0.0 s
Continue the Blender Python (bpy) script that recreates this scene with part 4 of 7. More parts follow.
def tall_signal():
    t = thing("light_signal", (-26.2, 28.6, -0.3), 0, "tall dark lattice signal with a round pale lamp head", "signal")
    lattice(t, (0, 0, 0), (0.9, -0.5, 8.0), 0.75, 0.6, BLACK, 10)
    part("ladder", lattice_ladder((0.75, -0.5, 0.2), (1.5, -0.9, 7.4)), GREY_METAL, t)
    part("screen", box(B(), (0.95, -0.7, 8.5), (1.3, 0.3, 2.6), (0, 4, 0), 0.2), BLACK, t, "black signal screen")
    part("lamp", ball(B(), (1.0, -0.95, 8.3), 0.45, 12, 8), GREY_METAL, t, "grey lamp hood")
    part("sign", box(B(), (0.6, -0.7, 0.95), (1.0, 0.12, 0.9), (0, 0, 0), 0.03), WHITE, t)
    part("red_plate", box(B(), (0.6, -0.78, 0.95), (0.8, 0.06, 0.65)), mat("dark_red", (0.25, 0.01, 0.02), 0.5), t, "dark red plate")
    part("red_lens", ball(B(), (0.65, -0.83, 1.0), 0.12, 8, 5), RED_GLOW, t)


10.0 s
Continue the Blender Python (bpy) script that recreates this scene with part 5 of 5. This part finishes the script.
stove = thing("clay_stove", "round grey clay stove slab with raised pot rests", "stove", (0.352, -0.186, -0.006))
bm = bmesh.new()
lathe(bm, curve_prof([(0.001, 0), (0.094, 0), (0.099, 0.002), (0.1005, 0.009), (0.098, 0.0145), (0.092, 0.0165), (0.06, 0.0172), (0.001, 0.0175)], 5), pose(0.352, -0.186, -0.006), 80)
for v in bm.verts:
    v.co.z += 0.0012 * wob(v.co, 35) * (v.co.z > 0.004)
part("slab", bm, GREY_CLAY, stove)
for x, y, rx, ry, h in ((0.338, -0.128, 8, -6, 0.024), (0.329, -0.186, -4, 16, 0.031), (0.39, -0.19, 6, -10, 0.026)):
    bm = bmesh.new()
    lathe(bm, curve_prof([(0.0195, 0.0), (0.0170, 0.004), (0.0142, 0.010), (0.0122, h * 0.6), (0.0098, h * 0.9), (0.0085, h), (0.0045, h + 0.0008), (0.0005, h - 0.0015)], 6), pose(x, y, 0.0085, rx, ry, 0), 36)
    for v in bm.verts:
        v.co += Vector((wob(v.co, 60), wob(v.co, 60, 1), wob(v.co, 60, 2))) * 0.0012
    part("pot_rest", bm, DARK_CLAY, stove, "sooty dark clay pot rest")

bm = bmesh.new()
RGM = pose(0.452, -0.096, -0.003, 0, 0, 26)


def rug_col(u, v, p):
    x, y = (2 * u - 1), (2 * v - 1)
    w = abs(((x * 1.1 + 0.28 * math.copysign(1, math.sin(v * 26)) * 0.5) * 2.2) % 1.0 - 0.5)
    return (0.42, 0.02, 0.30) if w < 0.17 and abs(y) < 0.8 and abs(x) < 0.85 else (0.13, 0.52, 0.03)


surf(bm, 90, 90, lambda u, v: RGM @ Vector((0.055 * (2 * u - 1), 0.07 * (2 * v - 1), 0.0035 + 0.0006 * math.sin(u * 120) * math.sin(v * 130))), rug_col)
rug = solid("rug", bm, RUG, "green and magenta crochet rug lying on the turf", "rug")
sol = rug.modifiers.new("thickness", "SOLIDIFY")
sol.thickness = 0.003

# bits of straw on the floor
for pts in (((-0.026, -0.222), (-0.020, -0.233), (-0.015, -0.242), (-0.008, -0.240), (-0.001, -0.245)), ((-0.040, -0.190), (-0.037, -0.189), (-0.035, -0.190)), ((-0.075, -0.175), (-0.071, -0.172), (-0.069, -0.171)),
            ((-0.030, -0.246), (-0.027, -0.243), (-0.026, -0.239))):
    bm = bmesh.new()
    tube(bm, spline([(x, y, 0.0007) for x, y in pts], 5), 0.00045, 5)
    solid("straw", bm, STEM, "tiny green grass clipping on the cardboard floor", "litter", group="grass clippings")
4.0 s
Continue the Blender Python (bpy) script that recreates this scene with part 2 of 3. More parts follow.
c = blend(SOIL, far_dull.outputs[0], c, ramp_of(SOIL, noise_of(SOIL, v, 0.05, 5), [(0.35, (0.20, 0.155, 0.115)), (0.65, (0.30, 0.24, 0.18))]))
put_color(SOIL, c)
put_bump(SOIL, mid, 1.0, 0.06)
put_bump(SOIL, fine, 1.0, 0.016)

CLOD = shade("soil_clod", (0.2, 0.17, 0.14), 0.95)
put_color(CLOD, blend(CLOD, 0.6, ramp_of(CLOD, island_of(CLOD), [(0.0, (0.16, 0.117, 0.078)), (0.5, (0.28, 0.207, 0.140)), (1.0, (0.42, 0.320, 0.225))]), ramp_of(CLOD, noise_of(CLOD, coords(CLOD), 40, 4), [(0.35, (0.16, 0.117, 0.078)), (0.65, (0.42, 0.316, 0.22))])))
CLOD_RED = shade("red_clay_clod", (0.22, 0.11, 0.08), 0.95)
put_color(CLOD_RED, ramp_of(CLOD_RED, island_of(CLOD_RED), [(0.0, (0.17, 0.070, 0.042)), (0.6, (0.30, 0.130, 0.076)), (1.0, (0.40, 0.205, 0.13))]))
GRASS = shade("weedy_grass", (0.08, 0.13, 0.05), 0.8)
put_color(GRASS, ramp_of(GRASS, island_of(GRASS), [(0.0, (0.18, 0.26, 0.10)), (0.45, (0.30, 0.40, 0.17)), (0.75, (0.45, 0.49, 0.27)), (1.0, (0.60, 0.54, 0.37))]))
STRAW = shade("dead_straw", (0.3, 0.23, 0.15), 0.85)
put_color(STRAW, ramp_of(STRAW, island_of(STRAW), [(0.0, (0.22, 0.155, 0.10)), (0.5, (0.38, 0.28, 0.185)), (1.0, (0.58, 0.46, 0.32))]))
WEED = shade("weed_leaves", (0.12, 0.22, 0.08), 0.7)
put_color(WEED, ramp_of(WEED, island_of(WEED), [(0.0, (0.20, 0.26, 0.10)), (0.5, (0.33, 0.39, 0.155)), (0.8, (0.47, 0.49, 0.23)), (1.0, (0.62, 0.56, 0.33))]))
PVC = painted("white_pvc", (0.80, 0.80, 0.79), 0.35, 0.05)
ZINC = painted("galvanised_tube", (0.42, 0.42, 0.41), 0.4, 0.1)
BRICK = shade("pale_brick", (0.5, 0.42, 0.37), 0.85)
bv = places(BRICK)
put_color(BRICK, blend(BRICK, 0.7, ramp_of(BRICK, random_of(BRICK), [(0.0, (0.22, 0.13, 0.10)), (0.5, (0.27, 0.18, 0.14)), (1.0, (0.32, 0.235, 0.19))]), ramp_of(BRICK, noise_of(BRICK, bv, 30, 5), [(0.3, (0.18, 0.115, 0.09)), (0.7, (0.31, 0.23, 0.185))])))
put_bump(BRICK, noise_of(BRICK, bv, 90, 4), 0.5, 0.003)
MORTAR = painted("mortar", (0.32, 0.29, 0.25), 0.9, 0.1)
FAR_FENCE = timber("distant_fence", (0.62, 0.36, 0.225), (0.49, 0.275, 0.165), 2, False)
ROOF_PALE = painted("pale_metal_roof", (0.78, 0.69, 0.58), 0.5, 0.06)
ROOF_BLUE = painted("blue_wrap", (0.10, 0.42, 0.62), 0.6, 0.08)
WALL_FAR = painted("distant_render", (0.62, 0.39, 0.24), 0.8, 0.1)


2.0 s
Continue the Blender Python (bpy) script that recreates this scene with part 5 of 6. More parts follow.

══════

- **Do this**
Write the data out again in full and exactly.

- **Final answer**
0.0 s
Continue the Blender Python (bpy) script that recreates this scene with part 4 of 7. More parts follow.
def tall_signal():
    t = thing("light_signal", (-26.2, 28.6, -0.3), 0, "tall dark lattice signal with a round pale lamp head", "signal")
    lattice(t, (0, 0, 0), (0.9, -0.5, 8.0), 0.75, 0.6, BLACK, 10)
    part("ladder", lattice_ladder((0.75, -0.5, 0.2), (1.5, -0.9, 7.4)), GREY_METAL, t)
    part("screen", box(B(), (0.95, -0.7, 8.5), (1.3, 0.3, 2.6), (0, 4, 0), 0.2), BLACK, t, "black signal screen")
    part("lamp", ball(B(), (1.0, -0.95, 8.3), 0.45, 12, 8), GREY_METAL, t, "grey lamp hood")
    part("sign", box(B(), (0.6, -0.7, 0.95), (1.0, 0.12, 0.9), (0, 0, 0), 0.03), WHITE, t)
    part("red_plate", box(B(), (0.6, -0.78, 0.95), (0.8, 0.06, 0.65)), mat("dark_red", (0.25, 0.01, 0.02), 0.5), t, "dark red plate")
    part("red_lens", ball(B(), (0.65, -0.83, 1.0), 0.12, 8, 5), RED_GLOW, t)


10.0 s
Continue the Blender Python (bpy) script that recreates this scene with part 5 of 5. This part finishes the script.
stove = thing("clay_stove", "round grey clay stove slab with raised pot rests", "stove", (0.352, -0.186, -0.006))
bm = bmesh.new()
lathe(bm, curve_prof([(0.001, 0), (0.094, 0), (0.099, 0.002), (0.1005, 0.009), (0.098, 0.0145), (0.092, 0.0165), (0.06, 0.0172), (0.001, 0.0175)], 5), pose(0.352, -0.186, -0.006), 80)
for v in bm.verts:
    v.co.z += 0.0012 * wob(v.co, 35) * (v.co.z > 0.004)
part("slab", bm, GREY_CLAY, stove)
for x, y, rx, ry, h in ((0.338, -0.128, 8, -6, 0.024), (0.329, -0.186, -4, 16, 0.031), (0.39, -0.19, 6, -10, 0.026)):
    bm = bmesh.new()
    lathe(bm, curve_prof([(0.0195, 0.0), (0.0170, 0.004), (0.0142, 0.010), (0.0122, h * 0.6), (0.0098, h * 0.9), (0.0085, h), (0.0045, h + 0.0008), (0.0005, h - 0.0015)], 6), pose(x, y, 0.0085, rx, ry, 0), 36)
    for v in bm.verts:
        v.co += Vector((wob(v.co, 60), wob(v.co, 60, 1), wob(v.co, 60, 2))) * 0.0012
    part("pot_rest", bm, DARK_CLAY, stove, "sooty dark clay pot rest")

bm = bmesh.new()
RGM = pose(0.452, -0.096, -0.003, 0, 0, 26)


def rug_col(u, v, p):
    x, y = (2 * u - 1), (2 * v - 1)
    w = abs(((x * 1.1 + 0.28 * math.copysign(1, math.sin(v * 26)) * 0.5) * 2.2) % 1.0 - 0.5)
    return (0.42, 0.02, 0.30) if w < 0.17 and abs(y) < 0.8 and abs(x) < 0.85 else (0.13, 0.52, 0.03)


surf(bm, 90, 90, lambda u, v: RGM @ Vector((0.055 * (2 * u - 1), 0.07 * (2 * v - 1), 0.0035 + 0.0006 * math.sin(u * 120) * math.sin(v * 130))), rug_col)
rug = solid("rug", bm, RUG, "green and magenta crochet rug lying on the turf", "rug")
sol = rug.modifiers.new("thickness", "SOLIDIFY")
sol.thickness = 0.003

# bits of straw on the floor
for pts in (((-0.026, -0.222), (-0.020, -0.233), (-0.015, -0.242), (-0.008, -0.240), (-0.001, -0.245)), ((-0.040, -0.190), (-0.037, -0.189), (-0.035, -0.190)), ((-0.075, -0.175), (-0.071, -0.172), (-0.069, -0.171)),
            ((-0.030, -0.246), (-0.027, -0.243), (-0.026, -0.239))):
    bm = bmesh.new()
    tube(bm, spline([(x, y, 0.0007) for x, y in pts], 5), 0.00045, 5)
    solid("straw", bm, STEM, "tiny green grass clipping on the cardboard floor", "litter", group="grass clippings")
4.0 s
Continue the Blender Python (bpy) script that recreates this scene with part 2 of 3. More parts follow.
c = blend(SOIL, far_dull.outputs[0], c, ramp_of(SOIL, noise_of(SOIL, v, 0.05, 5), [(0.35, (0.20, 0.155, 0.115)), (0.65, (0.30, 0.24, 0.18))]))
put_color(SOIL, c)
put_bump(SOIL, mid, 1.0, 0.06)
put_bump(SOIL, fine, 1.0, 0.016)

CLOD = shade("soil_clod", (0.2, 0.17, 0.14), 0.95)
put_color(CLOD, blend(CLOD, 0.6, ramp_of(CLOD, island_of(CLOD), [(0.0, (0.16, 0.117, 0.078)), (0.5, (0.28, 0.207, 0.140)), (1.0, (0.42, 0.320, 0.225))]), ramp_of(CLOD, noise_of(CLOD, coords(CLOD), 40, 4), [(0.35, (0.16, 0.117, 0.078)), (0.65, (0.42, 0.316, 0.22))])))
CLOD_RED = shade("red_clay_clod", (0.22, 0.11, 0.08), 0.95)
put_color(CLOD_RED, ramp_of(CLOD_RED, island_of(CLOD_RED), [(0.0, (0.17, 0.070, 0.042)), (0.6, (0.30, 0.130, 0.076)), (1.0, (0.40, 0.205, 0.13))]))
GRASS = shade("weedy_grass", (0.08, 0.13, 0.05), 0.8)
put_color(GRASS, ramp_of(GRASS, island_of(GRASS), [(0.0, (0.18, 0.26, 0.10)), (0.45, (0.30, 0.40, 0.17)), (0.75, (0.45, 0.49, 0.27)), (1.0, (0.60, 0.54, 0.37))]))
STRAW = shade("dead_straw", (0.3, 0.23, 0.15), 0.85)
put_color(STRAW, ramp_of(STRAW, island_of(STRAW), [(0.0, (0.22, 0.155, 0.10)), (0.5, (0.38, 0.28, 0.185)), (1.0, (0.58, 0.46, 0.32))]))
WEED = shade("weed_leaves", (0.12, 0.22, 0.08), 0.7)
put_color(WEED, ramp_of(WEED, island_of(WEED), [(0.0, (0.20, 0.26, 0.10)), (0.5, (0.33, 0.39, 0.155)), (0.8, (0.47, 0.49, 0.23)), (1.0, (0.62, 0.56, 0.33))]))
PVC = painted("white_pvc", (0.80, 0.80, 0.79), 0.35, 0.05)
ZINC = painted("galvanised_tube", (0.42, 0.42, 0.41), 0.4, 0.1)
BRICK = shade("pale_brick", (0.5, 0.42, 0.37), 0.85)
bv = places(BRICK)
put_color(BRICK, blend(BRICK, 0.7, ramp_of(BRICK, random_of(BRICK), [(0.0, (0.22, 0.13, 0.10)), (0.5, (0.27, 0.18, 0.14)), (1.0, (0.32, 0.235, 0.19))]), ramp_of(BRICK, noise_of(BRICK, bv, 30, 5), [(0.3, (0.18, 0.115, 0.09)), (0.7, (0.31, 0.23, 0.185))])))
put_bump(BRICK, noise_of(BRICK, bv, 90, 4), 0.5, 0.003)
MORTAR = painted("mortar", (0.32, 0.29, 0.25), 0.9, 0.1)
FAR_FENCE = timber("distant_fence", (0.62, 0.36, 0.225), (0.49, 0.275, 0.165), 2, False)
ROOF_PALE = painted("pale_metal_roof", (0.78, 0.69, 0.58), 0.5, 0.06)
ROOF_BLUE = painted("blue_wrap", (0.10, 0.42, 0.62), 0.6, 0.08)
WALL_FAR = painted("distant_render", (0.62, 0.39, 0.24), 0.8, 0.1)


2.0 s
Continue the Blender Python (bpy) script that recreates this scene with part 5 of 6. More parts follow.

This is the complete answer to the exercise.